DR: Ever since I read your recent contemporary fantasy trilogy, The Word and the Void, I’ve wondered if those three books are a prequel of sorts to the Shannara series, and if their hero, John Ross, the Knight of the Word, is a precursor of the Druids. Ross’s world seems a lot like the world of science and technology whose collapse in a terrible war gives rise to the magical world of the Shannara books. Am I completely off base, or am I on to something?

TB: The Word and the Void is intended to suggest what happened to a pre-Shannara world to bring about the apocalypse and the Great Wars. Certainly, the inclusion of the Word in both sets of books is intentional. Of course, if you accept that the two series are joined, it means that the Lady and the Knights of the Word failed in their efforts to control the demons and stop the destruction of humanity. It is a grim outlook. It also suggests that another form of that same battle is being fought a second time in the future of the Four Lands, this time by Druids and their allies. So does history repeat itself? Do we continually fight the same battles? What do you think?

DR: You’ve written about the collapse in previous books, its aftermath especially, but I can’t recall your providing so many fresh details about the war itself since the original trilogy. Do you have any plans to tell the story of the collapse more directly?

TB: I haven’t given any specific thought to writing about the Great Wars as a part of either series, although I wouldn’t rule it out. What I need to persuade me that this is a good idea is a story that will carry the day. I always work from a story, one that involves definite characters and themes. I don’t just decide, “Well, it’s time to write about the apocalypse, I wonder what I can say!” At present, I am still working in the future of the Four Lands, at least for the remainder of the two trilogies, so I won’t give the matter a whole lot of consideration until I am done with that.

DR: I see you’ve got a Web site, www.terrybrooks.net. How involved are you in the site? How important is the internet for writers today? And what impact, especially with the rise of electronic publishing, do you see computers and the internet having on writers in the near future?

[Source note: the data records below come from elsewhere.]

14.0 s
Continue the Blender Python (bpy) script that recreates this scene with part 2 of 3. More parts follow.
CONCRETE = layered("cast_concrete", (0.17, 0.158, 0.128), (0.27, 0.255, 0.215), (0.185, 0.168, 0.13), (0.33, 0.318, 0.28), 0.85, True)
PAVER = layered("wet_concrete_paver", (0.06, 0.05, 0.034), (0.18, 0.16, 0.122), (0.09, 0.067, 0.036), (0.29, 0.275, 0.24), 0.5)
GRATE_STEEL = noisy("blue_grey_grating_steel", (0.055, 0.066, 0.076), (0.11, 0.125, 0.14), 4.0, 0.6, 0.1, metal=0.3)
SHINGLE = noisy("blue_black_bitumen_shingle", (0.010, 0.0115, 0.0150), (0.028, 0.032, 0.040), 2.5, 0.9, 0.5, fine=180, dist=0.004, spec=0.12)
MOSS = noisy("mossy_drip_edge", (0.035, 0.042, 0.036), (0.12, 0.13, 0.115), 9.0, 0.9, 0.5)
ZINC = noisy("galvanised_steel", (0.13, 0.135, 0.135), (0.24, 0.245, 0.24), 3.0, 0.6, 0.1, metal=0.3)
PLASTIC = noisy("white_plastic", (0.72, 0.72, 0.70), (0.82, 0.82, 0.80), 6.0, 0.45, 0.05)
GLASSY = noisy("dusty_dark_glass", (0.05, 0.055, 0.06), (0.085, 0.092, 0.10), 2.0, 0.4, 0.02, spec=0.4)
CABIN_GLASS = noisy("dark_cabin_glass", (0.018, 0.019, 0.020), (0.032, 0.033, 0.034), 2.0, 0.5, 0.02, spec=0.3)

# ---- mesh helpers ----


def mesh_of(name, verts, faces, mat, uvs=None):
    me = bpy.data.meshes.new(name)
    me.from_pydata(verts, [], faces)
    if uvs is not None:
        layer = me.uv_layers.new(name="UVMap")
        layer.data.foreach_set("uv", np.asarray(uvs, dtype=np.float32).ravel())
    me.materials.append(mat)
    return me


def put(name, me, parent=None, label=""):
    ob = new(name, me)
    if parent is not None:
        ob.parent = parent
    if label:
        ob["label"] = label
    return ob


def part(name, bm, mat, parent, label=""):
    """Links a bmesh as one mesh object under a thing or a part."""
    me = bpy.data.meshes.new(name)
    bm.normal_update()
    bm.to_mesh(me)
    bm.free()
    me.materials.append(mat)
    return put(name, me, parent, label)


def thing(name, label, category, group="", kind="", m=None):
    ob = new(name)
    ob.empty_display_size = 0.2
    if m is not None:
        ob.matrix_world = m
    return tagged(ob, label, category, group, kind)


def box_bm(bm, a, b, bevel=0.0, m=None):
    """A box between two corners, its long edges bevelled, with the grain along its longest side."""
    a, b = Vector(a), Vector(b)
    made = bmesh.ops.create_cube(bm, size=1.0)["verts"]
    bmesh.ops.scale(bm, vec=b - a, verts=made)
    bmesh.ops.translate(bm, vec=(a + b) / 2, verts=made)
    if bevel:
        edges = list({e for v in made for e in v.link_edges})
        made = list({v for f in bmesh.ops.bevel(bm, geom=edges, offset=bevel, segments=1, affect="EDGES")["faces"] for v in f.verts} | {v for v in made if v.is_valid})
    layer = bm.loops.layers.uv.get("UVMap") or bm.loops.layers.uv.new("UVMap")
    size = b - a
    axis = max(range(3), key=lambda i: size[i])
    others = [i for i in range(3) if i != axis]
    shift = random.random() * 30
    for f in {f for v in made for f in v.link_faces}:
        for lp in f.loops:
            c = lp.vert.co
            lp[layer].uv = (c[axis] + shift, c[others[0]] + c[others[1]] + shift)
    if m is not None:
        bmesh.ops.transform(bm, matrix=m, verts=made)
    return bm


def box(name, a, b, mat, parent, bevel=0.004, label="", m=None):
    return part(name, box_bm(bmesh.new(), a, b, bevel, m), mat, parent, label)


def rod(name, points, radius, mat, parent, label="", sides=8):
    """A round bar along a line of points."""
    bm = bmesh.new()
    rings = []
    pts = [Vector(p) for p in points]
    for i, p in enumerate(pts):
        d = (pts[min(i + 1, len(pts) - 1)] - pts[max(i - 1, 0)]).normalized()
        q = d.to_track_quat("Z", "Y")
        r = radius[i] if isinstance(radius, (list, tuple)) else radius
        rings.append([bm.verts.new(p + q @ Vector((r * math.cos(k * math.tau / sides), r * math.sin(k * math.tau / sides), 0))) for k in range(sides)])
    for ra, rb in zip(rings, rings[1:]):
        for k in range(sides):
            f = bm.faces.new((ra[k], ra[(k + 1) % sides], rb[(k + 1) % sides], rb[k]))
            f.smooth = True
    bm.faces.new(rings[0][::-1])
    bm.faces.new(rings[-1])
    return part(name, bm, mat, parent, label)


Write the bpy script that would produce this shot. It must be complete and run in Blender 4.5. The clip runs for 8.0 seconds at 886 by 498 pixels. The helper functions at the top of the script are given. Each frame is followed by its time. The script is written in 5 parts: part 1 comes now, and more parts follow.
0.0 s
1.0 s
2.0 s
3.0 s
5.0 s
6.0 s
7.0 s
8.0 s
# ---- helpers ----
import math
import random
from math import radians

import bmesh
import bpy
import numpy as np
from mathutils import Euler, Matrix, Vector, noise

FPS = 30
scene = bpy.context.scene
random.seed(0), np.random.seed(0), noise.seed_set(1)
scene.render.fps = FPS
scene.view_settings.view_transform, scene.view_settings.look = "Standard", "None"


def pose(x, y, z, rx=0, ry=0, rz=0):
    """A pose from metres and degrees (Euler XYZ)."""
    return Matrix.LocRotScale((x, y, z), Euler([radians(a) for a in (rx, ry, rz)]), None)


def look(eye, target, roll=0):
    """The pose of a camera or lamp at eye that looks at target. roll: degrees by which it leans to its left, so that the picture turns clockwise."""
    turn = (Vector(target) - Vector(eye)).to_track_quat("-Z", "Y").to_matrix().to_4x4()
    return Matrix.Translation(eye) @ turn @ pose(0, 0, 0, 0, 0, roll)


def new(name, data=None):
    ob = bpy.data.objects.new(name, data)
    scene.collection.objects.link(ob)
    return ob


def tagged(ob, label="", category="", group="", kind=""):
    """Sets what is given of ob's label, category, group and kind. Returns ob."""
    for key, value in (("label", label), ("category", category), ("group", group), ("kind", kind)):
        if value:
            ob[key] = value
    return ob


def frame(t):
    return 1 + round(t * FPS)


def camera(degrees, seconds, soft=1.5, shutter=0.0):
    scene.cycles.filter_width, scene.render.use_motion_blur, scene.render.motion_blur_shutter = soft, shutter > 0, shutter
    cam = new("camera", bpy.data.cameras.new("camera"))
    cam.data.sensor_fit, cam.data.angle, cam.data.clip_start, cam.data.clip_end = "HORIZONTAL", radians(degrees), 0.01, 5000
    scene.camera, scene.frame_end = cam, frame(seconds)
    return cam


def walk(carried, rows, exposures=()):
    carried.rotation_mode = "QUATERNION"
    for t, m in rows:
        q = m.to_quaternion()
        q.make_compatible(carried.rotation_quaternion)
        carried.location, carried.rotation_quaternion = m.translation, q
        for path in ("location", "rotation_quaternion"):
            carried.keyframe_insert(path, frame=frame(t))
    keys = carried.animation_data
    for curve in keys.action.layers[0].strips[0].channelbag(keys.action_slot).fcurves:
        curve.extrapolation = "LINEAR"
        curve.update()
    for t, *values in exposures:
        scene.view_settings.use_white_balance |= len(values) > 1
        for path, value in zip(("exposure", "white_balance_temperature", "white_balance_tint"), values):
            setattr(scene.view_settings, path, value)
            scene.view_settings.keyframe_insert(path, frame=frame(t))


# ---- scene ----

TB:The Web site is maintained for me by a student at the University of Washington. He had the site up and running for several years before we met, and he asked if his could be the official Web site. After I took a look and we met, I agreed. It was a good decision on my part. I would never do this on my own, and so far none of my kids have applied for the job. I try to stay involved by answering a set of monthly questions online from fans and by using the site as my principal forum for posting art, excerpts, and tour schedules. I’m less certain about the answer to the last part of your question. I don’t know if anyone can really answer it yet. Certainly, the internet is going to be important for writers. Certainly, computers are here to stay. Both my eighteen-year-old son and my five-year-old grandson are right at home on the computer, using them the same way you and I use the telephone. I think we are a few generations away from computers being standard issue, but for an increasing number of young people, computers are a way of life.

DR:Can you tell us a little bit about your experience with the Del Rey Online Writing Workshop? Was it fun? Did you discover the next Terry Brooks?

TB:
Yes, I did locate the next Terry Brooks, and I am happy to report that I tracked him down and did him in. Or her, I forget. It seemed the right thing to do. You can sleep well.